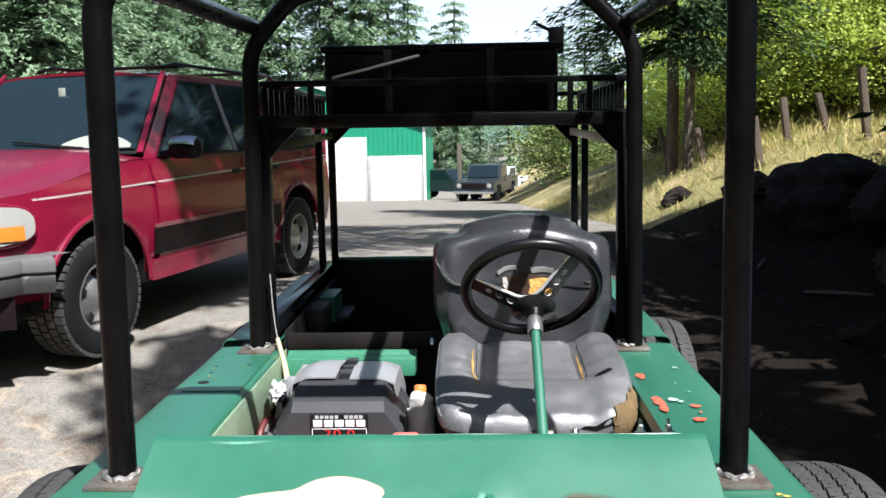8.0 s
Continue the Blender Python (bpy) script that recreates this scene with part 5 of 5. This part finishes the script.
    part("hanging_tag", cube(0.48, 0.0, 1.50, 0.01, 0.05, 0.09, 0.004), PALE_GREY_GREEN, c)
    for y in (0.30, -0.25):
        part("wiper", bar(screen(0.5 + y * 0.9, 0.03) + Vector((0.02, 0, 0.02)), screen(0.5 + y * 0.9 - 0.33, 0.11) + Vector((0.02, 0, 0.02)), 0.014, 0.010, 0.002), DARK, c)
    # nose
    fw = half(2.24, 0.7)
    part("grille_panel", surf(lambda y, z: (2.24 + 0.05 * (1 - (y / fw) ** 2), y, z), span(-fw, fw, 16), span(0.60, belt(2.24), 6), 0.02), SUV_RED, c)
    part("grille", surf(lambda y, z: (2.262 + 0.05 * (1 - (y / fw) ** 2), y, z), span(-0.42, 0.42, 12), span(0.68, 0.86, 4), 0.01), SUV_DARK, c)
    for z in (0.72, 0.77, 0.82):
        part("grille_bar", tube([(2.268 + 0.05 * (1 - (y / fw) ** 2), y, z) for y in span(-0.42, 0.42, 10)], 0.010, 6), SUV_GREY, c)
    for s in (1, -1):
        def lens(a, r, s=s):
            # rounded lens that wraps from the nose on to the wing
            q, h = 0.5 + 0.5 * r * math.cos(a), 0.5 + 0.5 * r * math.sin(a)
            z = 0.695 + 0.205 * h
            if q < 0.55:
                t = q / 0.55
                x, y = 2.285 - 0.05 * t * t, 0.40 + 0.27 * t
            else:
                t = (q - 0.55) / 0.45
                x, y = 2.235 - 0.31 * t, 0.67 + (half(2.235 - 0.31 * t, z) - 0.66) * min(1, t * 1.6) ** 0.6
            return (x + 0.012, s * (y + 0.012), z)

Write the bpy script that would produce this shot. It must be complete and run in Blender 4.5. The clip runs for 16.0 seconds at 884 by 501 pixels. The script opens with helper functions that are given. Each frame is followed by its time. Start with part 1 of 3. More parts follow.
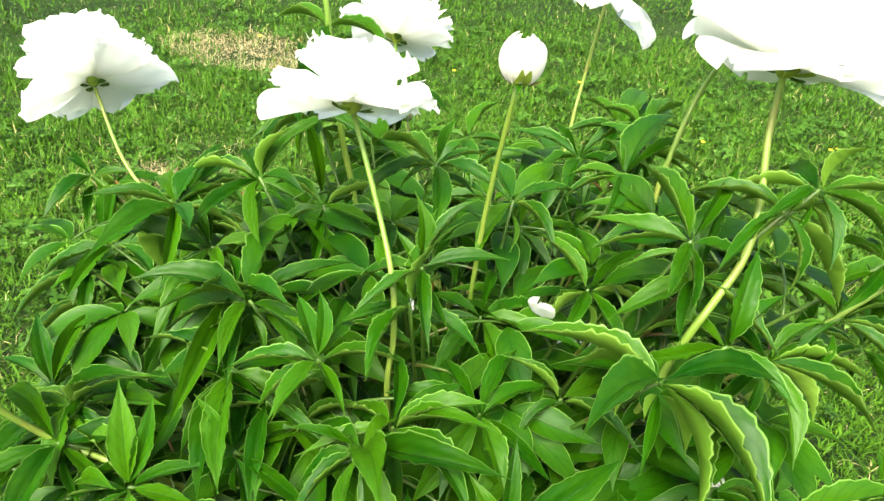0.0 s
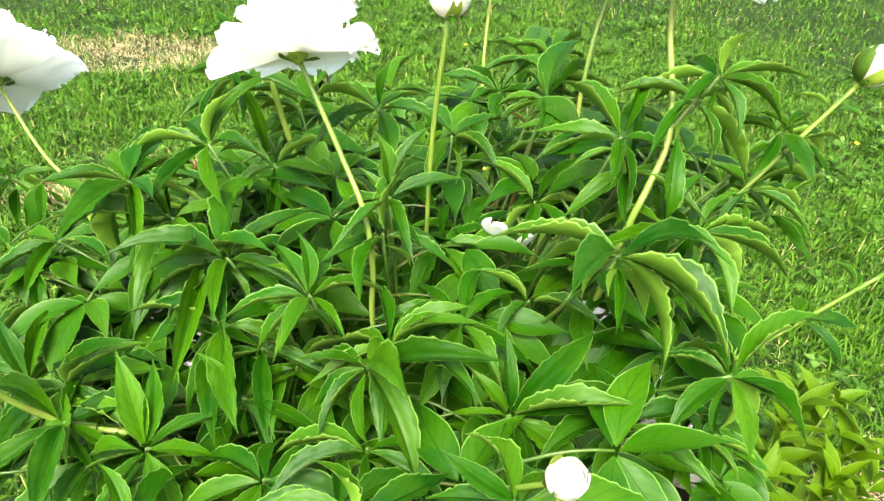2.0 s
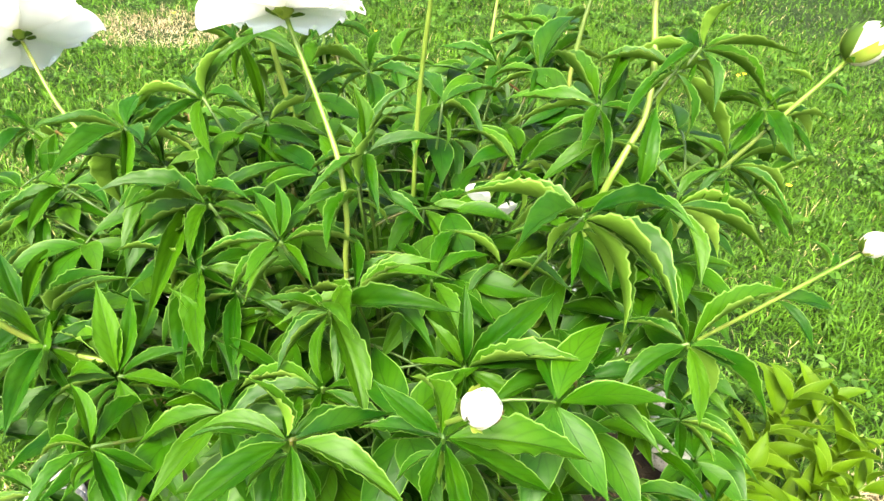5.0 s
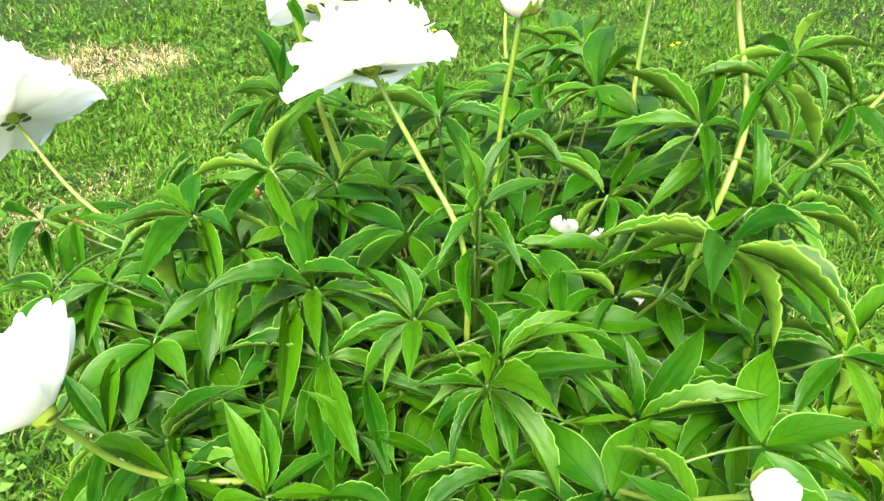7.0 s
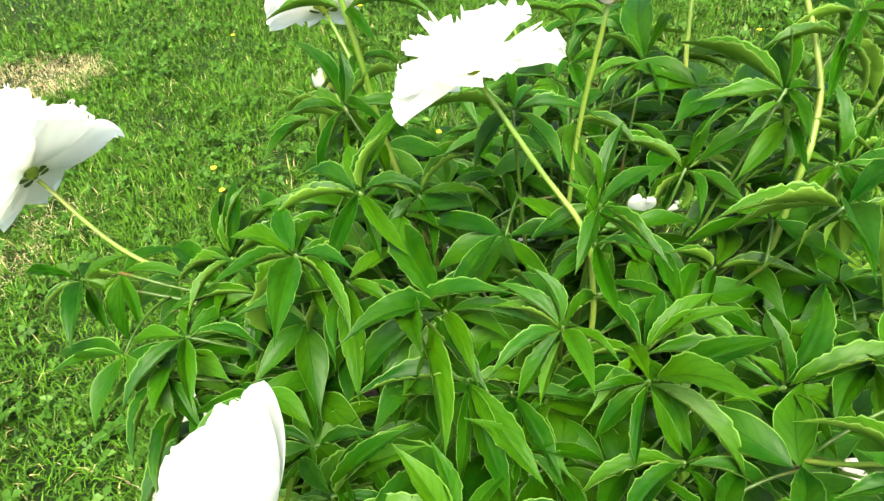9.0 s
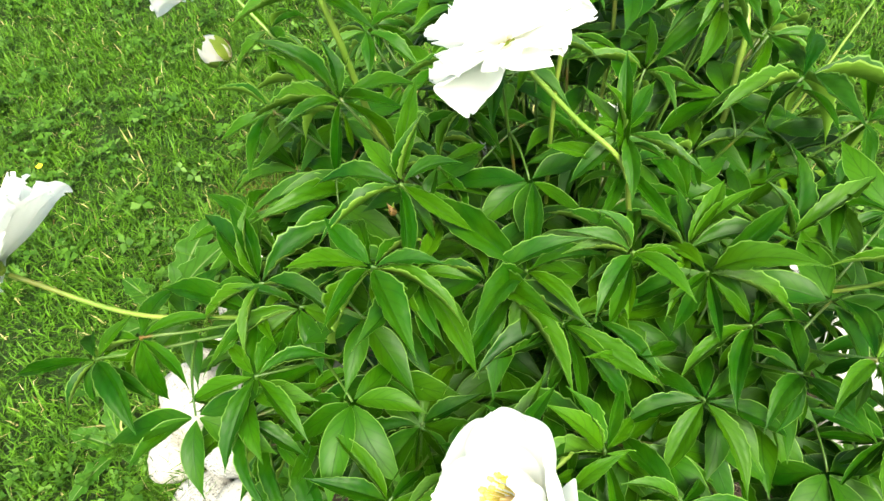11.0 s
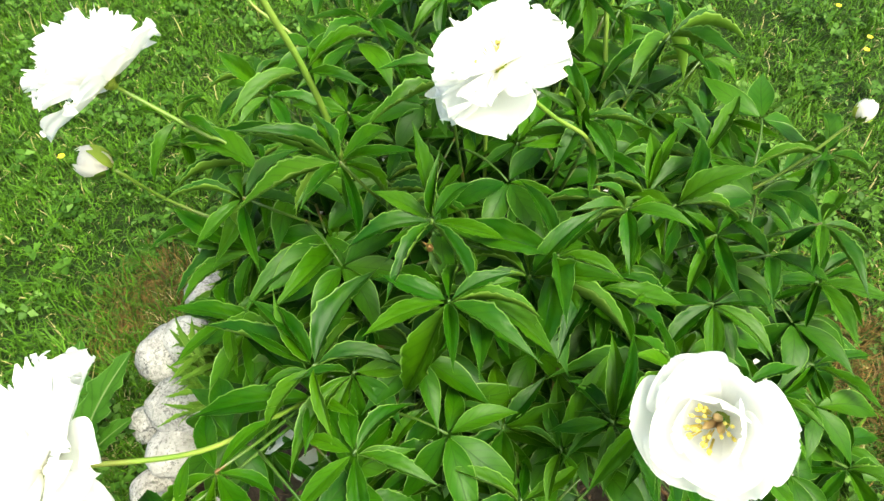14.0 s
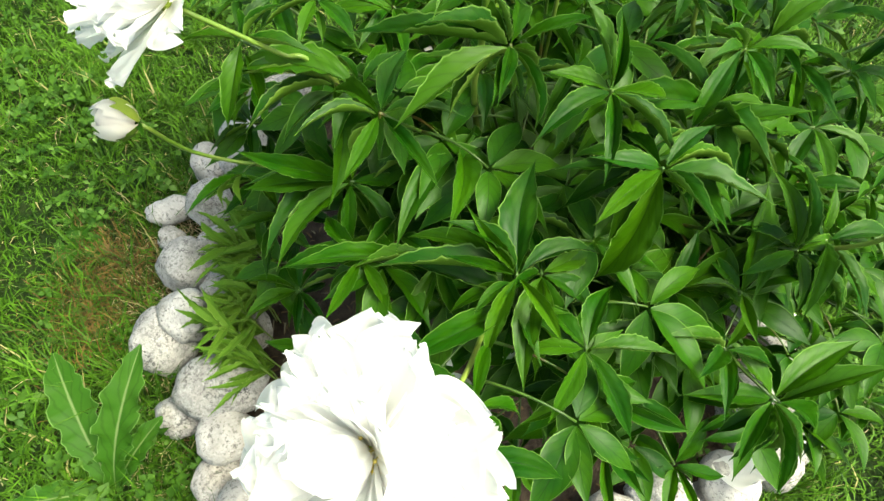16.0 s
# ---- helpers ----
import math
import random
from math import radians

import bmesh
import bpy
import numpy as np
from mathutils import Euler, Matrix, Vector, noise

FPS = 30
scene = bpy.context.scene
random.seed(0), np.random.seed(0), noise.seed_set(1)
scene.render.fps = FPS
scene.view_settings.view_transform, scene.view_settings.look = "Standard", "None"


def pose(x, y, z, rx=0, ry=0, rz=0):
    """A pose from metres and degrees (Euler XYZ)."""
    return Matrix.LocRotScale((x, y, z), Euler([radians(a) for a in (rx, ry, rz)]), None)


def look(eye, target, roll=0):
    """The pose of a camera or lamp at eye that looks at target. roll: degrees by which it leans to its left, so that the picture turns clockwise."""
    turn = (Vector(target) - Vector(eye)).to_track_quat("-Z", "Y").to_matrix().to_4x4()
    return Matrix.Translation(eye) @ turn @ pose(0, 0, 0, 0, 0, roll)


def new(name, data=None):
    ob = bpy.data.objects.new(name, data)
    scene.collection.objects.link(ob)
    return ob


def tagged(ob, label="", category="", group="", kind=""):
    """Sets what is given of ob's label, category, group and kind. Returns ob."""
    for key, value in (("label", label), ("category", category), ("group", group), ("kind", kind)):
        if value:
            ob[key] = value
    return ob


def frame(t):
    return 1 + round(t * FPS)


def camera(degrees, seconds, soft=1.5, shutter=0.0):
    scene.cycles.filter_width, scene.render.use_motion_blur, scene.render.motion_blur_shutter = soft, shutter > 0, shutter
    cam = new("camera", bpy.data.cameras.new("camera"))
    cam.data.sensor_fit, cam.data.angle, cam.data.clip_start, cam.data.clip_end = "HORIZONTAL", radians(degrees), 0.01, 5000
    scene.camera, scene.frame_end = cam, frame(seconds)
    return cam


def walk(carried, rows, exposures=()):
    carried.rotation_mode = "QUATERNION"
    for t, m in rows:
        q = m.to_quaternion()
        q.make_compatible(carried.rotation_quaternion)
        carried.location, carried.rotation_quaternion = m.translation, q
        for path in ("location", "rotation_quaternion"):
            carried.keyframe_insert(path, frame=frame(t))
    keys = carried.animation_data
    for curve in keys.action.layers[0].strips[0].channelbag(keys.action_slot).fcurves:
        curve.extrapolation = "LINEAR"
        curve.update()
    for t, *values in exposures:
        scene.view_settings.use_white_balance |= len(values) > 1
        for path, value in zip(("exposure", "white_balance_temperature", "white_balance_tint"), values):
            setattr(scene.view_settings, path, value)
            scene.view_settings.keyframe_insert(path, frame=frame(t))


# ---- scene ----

**Set problem:** Please quote exactly the lines from the one containing "for t, m in" through the last line of the records above, both included, and nothing else.

**Written response:**
    for t, m in rows:
        q = m.to_quaternion()
        q.make_compatible(carried.rotation_quaternion)
        carried.location, carried.rotation_quaternion = m.translation, q
        for path in ("location", "rotation_quaternion"):
            carried.keyframe_insert(path, frame=frame(t))
    keys = carried.animation_data
    for curve in keys.action.layers[0].strips[0].channelbag(keys.action_slot).fcurves:
        curve.extrapolation = "LINEAR"
        curve.update()
    for t, *values in exposures:
        scene.view_settings.use_white_balance |= len(values) > 1
        for path, value in zip(("exposure", "white_balance_temperature", "white_balance_tint"), values):
            setattr(scene.view_settings, path, value)
            scene.view_settings.keyframe_insert(path, frame=frame(t))


# ---- scene ----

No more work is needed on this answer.